# [EXERCISE BRIEF]
Reproduce the data that follows in its entirety, character for character.

**********

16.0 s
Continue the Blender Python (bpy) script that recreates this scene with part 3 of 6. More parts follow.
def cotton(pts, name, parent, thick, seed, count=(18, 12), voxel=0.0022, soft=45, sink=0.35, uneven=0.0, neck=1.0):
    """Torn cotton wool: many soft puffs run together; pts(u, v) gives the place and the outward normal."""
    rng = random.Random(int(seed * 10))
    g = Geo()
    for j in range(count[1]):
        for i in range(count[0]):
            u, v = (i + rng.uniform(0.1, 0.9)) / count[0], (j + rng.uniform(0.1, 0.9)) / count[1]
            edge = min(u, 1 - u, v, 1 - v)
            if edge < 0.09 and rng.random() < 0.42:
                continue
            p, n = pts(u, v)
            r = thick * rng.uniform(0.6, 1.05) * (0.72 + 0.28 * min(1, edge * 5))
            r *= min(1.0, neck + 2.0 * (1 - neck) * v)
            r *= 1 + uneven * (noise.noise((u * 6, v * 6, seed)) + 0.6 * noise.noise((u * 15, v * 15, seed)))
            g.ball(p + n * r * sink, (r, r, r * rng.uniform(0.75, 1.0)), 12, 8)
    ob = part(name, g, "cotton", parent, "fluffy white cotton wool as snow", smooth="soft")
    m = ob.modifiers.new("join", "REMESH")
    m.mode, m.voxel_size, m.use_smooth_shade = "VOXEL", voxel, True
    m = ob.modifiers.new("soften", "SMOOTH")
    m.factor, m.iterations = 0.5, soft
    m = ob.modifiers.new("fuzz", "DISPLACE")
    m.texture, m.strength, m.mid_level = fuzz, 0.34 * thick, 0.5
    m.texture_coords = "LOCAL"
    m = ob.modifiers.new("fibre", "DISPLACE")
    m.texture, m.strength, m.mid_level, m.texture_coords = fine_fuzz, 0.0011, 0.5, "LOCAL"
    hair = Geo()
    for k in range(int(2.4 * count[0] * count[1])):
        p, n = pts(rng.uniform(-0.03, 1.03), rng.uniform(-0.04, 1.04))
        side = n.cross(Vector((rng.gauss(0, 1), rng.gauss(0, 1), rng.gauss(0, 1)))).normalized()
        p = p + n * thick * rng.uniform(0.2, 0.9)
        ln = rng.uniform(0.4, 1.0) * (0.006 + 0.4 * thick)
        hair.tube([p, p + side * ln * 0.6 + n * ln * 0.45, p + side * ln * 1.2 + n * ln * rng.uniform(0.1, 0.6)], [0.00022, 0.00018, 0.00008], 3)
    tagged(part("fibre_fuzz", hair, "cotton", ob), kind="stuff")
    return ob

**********

# [WRITTEN ANSWER]
16.0 s
Continue the Blender Python (bpy) script that recreates this scene with part 3 of 6. More parts follow.
def cotton(pts, name, parent, thick, seed, count=(18, 12), voxel=0.0022, soft=45, sink=0.35, uneven=0.0, neck=1.0):
    """Torn cotton wool: many soft puffs run together; pts(u, v) gives the place and the outward normal."""
    rng = random.Random(int(seed * 10))
    g = Geo()
    for j in range(count[1]):
        for i in range(count[0]):
            u, v = (i + rng.uniform(0.1, 0.9)) / count[0], (j + rng.uniform(0.1, 0.9)) / count[1]
            edge = min(u, 1 - u, v, 1 - v)
            if edge < 0.09 and rng.random() < 0.42:
                continue
            p, n = pts(u, v)
            r = thick * rng.uniform(0.6, 1.05) * (0.72 + 0.28 * min(1, edge * 5))
            r *= min(1.0, neck + 2.0 * (1 - neck) * v)
            r *= 1 + uneven * (noise.noise((u * 6, v * 6, seed)) + 0.6 * noise.noise((u * 15, v * 15, seed)))
            g.ball(p + n * r * sink, (r, r, r * rng.uniform(0.75, 1.0)), 12, 8)
    ob = part(name, g, "cotton", parent, "fluffy white cotton wool as snow", smooth="soft")
    m = ob.modifiers.new("join", "REMESH")
    m.mode, m.voxel_size, m.use_smooth_shade = "VOXEL", voxel, True
    m = ob.modifiers.new("soften", "SMOOTH")
    m.factor, m.iterations = 0.5, soft
    m = ob.modifiers.new("fuzz", "DISPLACE")
    m.texture, m.strength, m.mid_level = fuzz, 0.34 * thick, 0.5
    m.texture_coords = "LOCAL"
    m = ob.modifiers.new("fibre", "DISPLACE")
    m.texture, m.strength, m.mid_level, m.texture_coords = fine_fuzz, 0.0011, 0.5, "LOCAL"
    hair = Geo()
    for k in range(int(2.4 * count[0] * count[1])):
        p, n = pts(rng.uniform(-0.03, 1.03), rng.uniform(-0.04, 1.04))
        side = n.cross(Vector((rng.gauss(0, 1), rng.gauss(0, 1), rng.gauss(0, 1)))).normalized()
        p = p + n * thick * rng.uniform(0.2, 0.9)
        ln = rng.uniform(0.4, 1.0) * (0.006 + 0.4 * thick)
        hair.tube([p, p + side * ln * 0.6 + n * ln * 0.45, p + side * ln * 1.2 + n * ln * rng.uniform(0.1, 0.6)], [0.00022, 0.00018, 0.00008], 3)
    tagged(part("fibre_fuzz", hair, "cotton", ob), kind="stuff")
    return ob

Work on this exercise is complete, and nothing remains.